Molly’s Game has two temporal strands. The first is mainly a series of meetings with her lawyer, who defends her from the FBI after a humiliating pre-dawn arrest two years after she stopped running card games. The second is her rise and fall, a story she relays to her lawyer with samplings from her memoir in the mix and moments when she seems to be talking to us, the viewers. But the story always flows. It feels seamless even when it shouldn’t because flow is Sorkin’s thing. He doesn’t trust pauses — I suspect he’s afraid he’ll lose us if he takes his foot off the gas.
Sorkin has always loved players, and in this case, he has actual ones to profile. Molly talks about them, of course — their worth, their styles of poker — while Sorkin puts their cards on the screen so she can tell us what they have in their hands and what they should or shouldn’t do. They are a colorful bunch. Michael Cera dominates the first flashbacks as a hot-shot actor based on Tobey Maguire, among the most scarily dislikable of the memoir’s characters. He tells Molly, “I don’t like playing poker. I like destroying lives.” (Bloom has only nice things to say about another regular, Ben Affleck, whom she describes as smart and kind. I mention this because Affleck often conveys shiftiness offscreen while Maguire seems the soul of affability. How little we really know.) Molly is hilarious on “Bad Brad” (Brian d’Arcy James), a hedge-fund manager who seems serenely untroubled by his own ineptitude, and various trust-funders who plead poverty when they can’t pay back the house. The most intense and wrenching poker sequence centers on a man named Harlan who plays with care and a certain emotional detachment — until the night he gets rattled by a fluke and turns reckless and desperate. He’s played by Bill Camp in an anguished interior performance that speaks volumes.
Some of the players fall in love with Molly, but she resists their propositions and proposals. At the same time, she’s not indifferent. The emotional core of Molly’s Game — what makes the lawyer take her case and become passionate in her defense — is that she doesn’t want anyone to get hurt. She won’t send “muscle” to call in debts. She refuses to name names and turn over emails that might get her off the hook with the FBI. She wrote about Maguire, Affleck, and a few others because, she says, they’d already been publicly identified in an earlier FBI investigation. Otherwise, she keeps their identities cloaked. She will not sully her name. The lawyer’s daughter is reading Arthur Miller’s The Crucible, and Molly draws on John Proctor’s declaration that his name is all he has and he will not sully it.

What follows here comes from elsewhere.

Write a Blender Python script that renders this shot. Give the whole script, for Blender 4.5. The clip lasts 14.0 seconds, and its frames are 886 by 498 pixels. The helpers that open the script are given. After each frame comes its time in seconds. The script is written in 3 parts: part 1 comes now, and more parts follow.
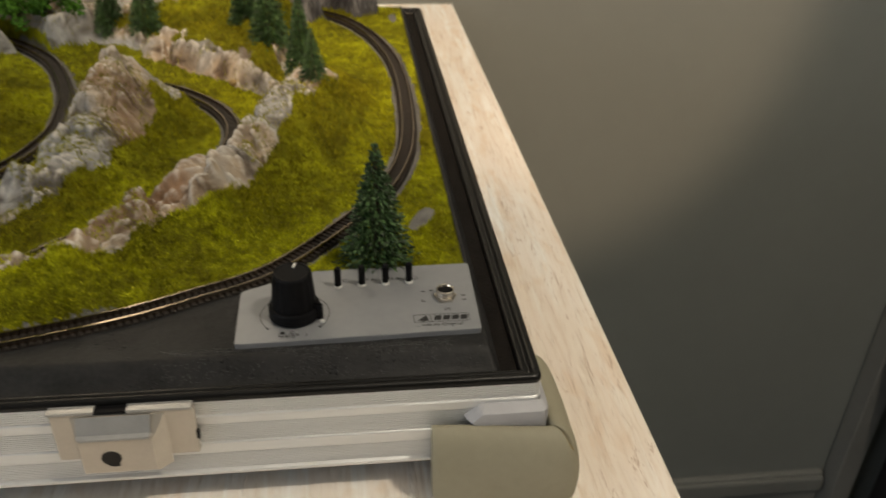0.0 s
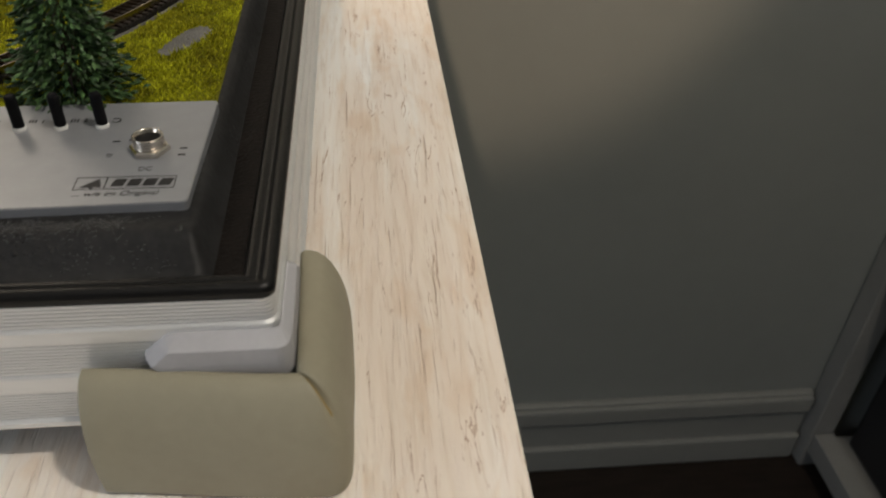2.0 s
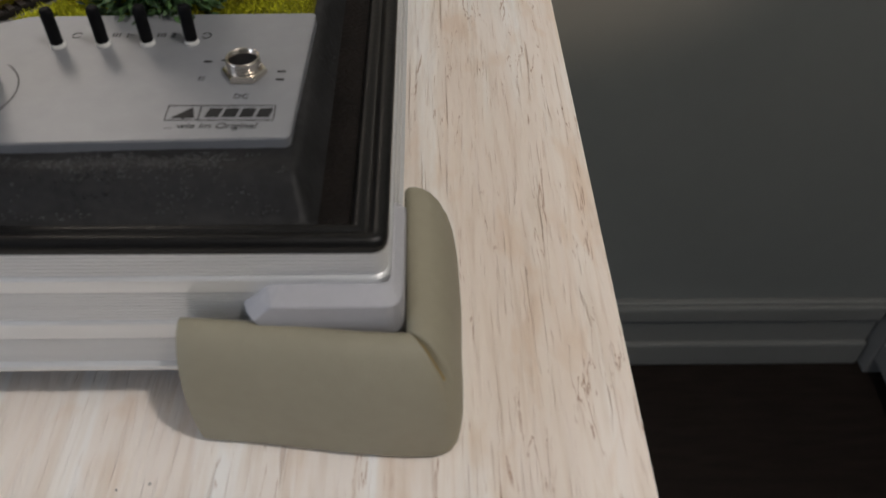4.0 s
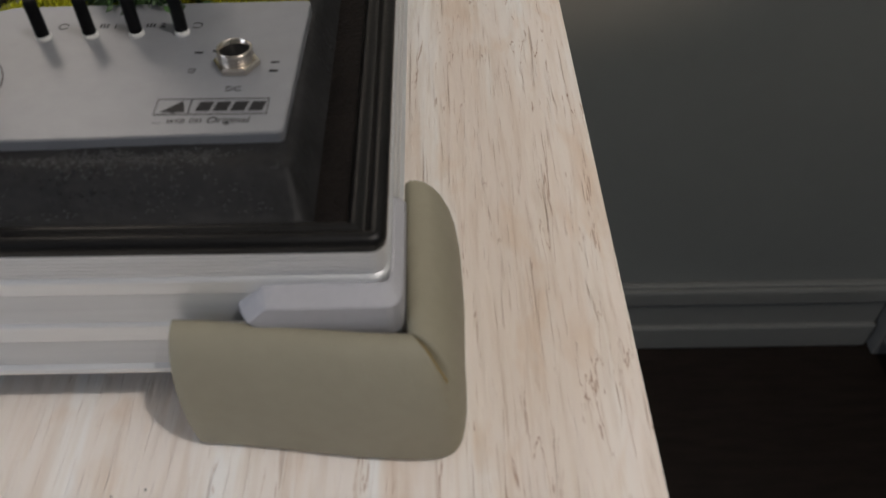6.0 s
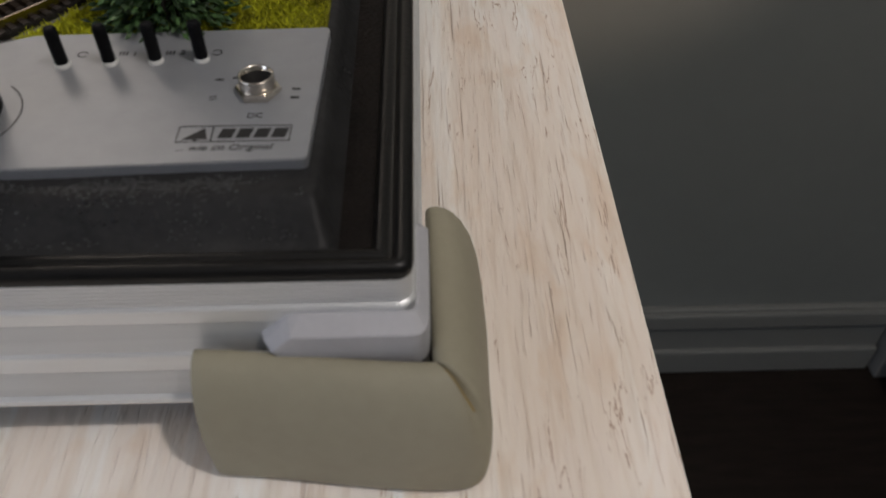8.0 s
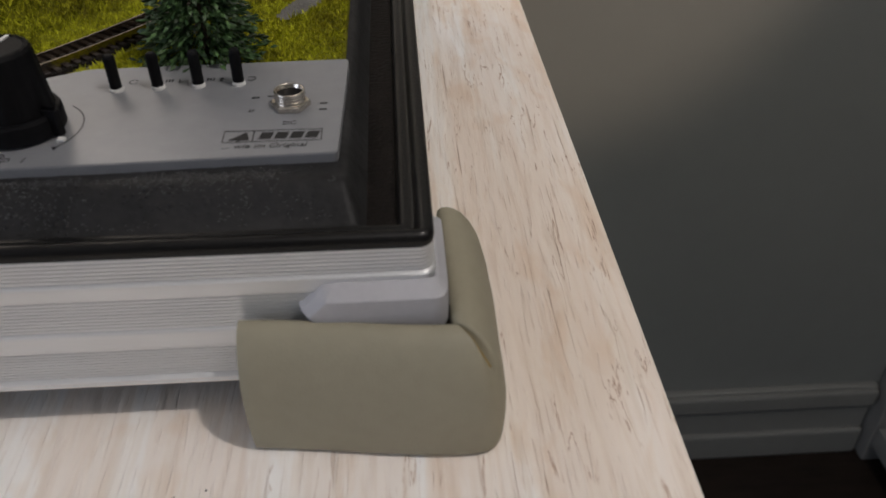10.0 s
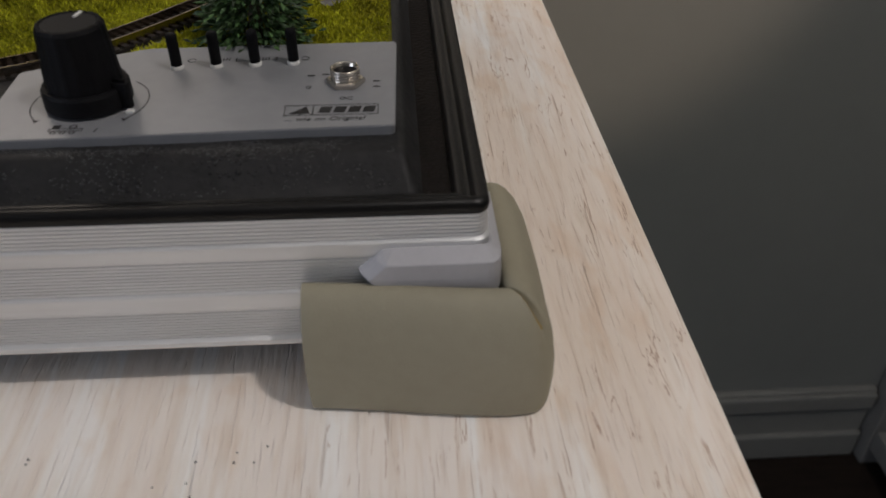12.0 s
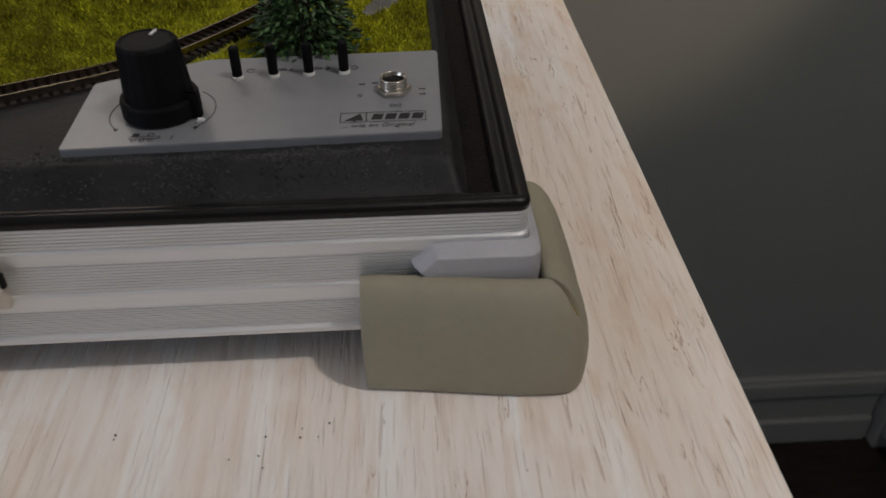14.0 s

Sorkin’s depiction of Molly Bloom’s nobility strikes me as sentimental and maybe a little suspect. But you know what? I choose to buy it. What Bloom in her memoir and Sorkin (phenomenally) onscreen suggest is that for all sorts of personal reasons (some reaching back to childhood), a person can find herself or himself in an ugly, messy business but maintain a core of decency. Molly comes to have power over powerful men and takes advantage of them (using her knowledge of male psychology and her physical attractiveness) without victimizing them. Felon or not, she’s a viable role model.
Her attractiveness does open a gap. She dresses in low-cut, often short dresses because she knows that’s what her players like. She’s aware of her magnetism. But if she had any romances over the decades, Sorkin keeps them offscreen. More frustrating, he doesn’t acknowledge the lack, as if suggesting that she’s keeping herself “pure” for the game.
And then there’s the Daddy Thing, harkening back to Sorkin’s script for Steve Jobs — which ended up being more about Sorkin’s own paternal insecurities than Jobs’s. In her narration, Molly says she got into a habit as a teen of provoking her father, and there’s a flashback in which she verbally tussles with him over Freud. But Sorkin is essentially a Freudian, I think. He brings her dad back into the movie to propose theories about her that she scoffs at but takes hard. There’s a lulu of a repressed memory in there, too, which I’m not sure the movie needs. Not sure but not not-sure: I’m a Freudian, too.
Molly’s Game is, needless to say, a terrific pedestal for Chastain — much better than the clunky Miss Sloane, in which she overdid the brittleness. Molly Bloom evokes the tension in the actress between hard and soft, between self-protective frostiness (especially around domineering men) and the kind of empathy that can’t be suppressed. (As the teenage Molly, Samantha Isler matches up beautifully with her.) Everything clicks in Chastain’s scenes with Elba, whose lawyer can’t keep from getting close to her, leaning in to try to discern if she’s for real under the mask — the performance building to a climactic peroration to prosecutors that got a hand from the world-premiere audience at the Toronto Film Festival. Molly’s Game isn’t the deepest movie you’ll see, but it’s both finely tuned and big-hearted. It’s a rouser.